LED bulbs are causing light pollution in cities, or so it seems. The bulbs last longer, make that a lot longer than incandescent bulbs, and use less electricity so lower electric bills. So what’s not to like? Turns out that when cities replace all their high pressure sodium lights with LEDs, there are unintended consequences:
Cities around the world have been replacing energy-guzzling streetlights with brighter and whiter energy-saving LEDs. In fact, New York City is retrofitting all of its 250,000 street lights with LEDs in what the city is calling the biggest project of its type in the country.
But energy savings does not necessarily translate to happy city dwellers. In a piece in The New York Times, Brooklyn residents complained about the glaring white light creeping into their homes and eyes, causing many restless nights.
LEDs worsen light pollution by giving off more blue and green light than the high-pressure sodium lights they normally replace. And this artificial light pollution washes out the night sky and is linked to many negative consequences. Disrupted night and day cycles can confuse nocturnal animals and alter their hunting interactions, migratory patterns, and internal physiology.
It can also mess with our internal clocks. We produce melatonin at night to help us sleep, which is regulated by light and dark cycles. If we’re exposed to light at night, this can suppress melatonin levels, leading to sleep disorders or other problems such as headaches, anxiety, and obesity.
Obesity? Really? Sounds like a convenient excuse. I take a melatonin supplement every night before going to bed and I sleep well. How about window blinds in the bedroom?
Satellite photos and photos from space do show the increased intensity that results when cities switch to LED bulbs in street lighting.

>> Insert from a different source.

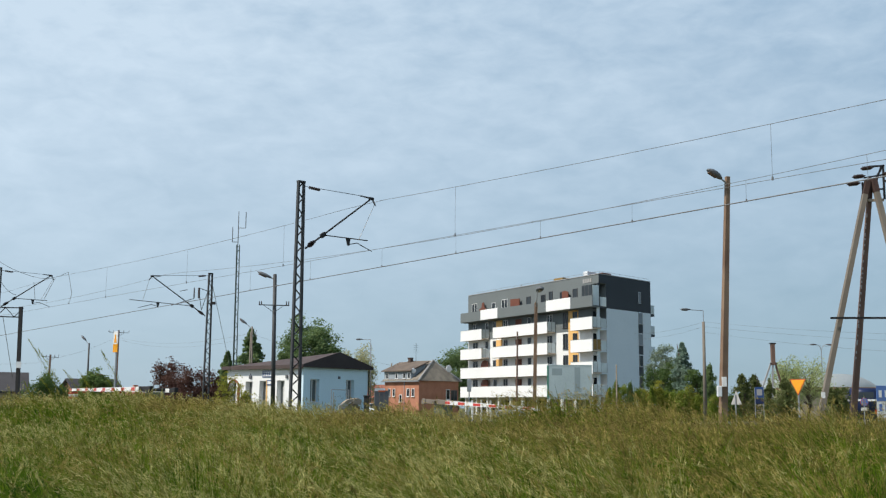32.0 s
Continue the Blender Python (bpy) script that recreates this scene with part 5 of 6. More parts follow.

[click a photo to enlarge it to full size, use the back button to return here]:
This is photo of Milan at night in 2012:
And here is Milan at night in 2015 after all street lighting was with LED bulbs:
I’m not sure a photo from space is an accurate showing of what this looks like on the ground. The photos show light that is emitted upward from lights that sit atop a 30-40 foot pole, and it does not necessarily mean that much more light directed downwards where people live. Not all LEDs are the same, they are available in color temperatures ranging from about 2800 Kelvin (warm reddish light such as the sun early in the morning or late in the afternoon) up to 5000 Kelvin (cool blueish sunlight at noon). Some of the LEDs I’ve installed on the outside of the house are brighter that the incandescents they replaced, some are dimmer. Improvements in the technology of LED bulbs will no doubt continue.
The best thing about them is that you are not constantly replacing them. The last a long time.
Bright light, big city, gone to my baby’s head
Whoa, bright light, an’big city, gone to my baby’s head
I tried to tell the woman, but she don’t believe a word I said
It’s all right, pretty baby, (gonna) need my help someday
Whoa, it’s all right, pretty baby, gonna need my help someday
Ya’ gonna wish you had a-listened, to some a-those things I said.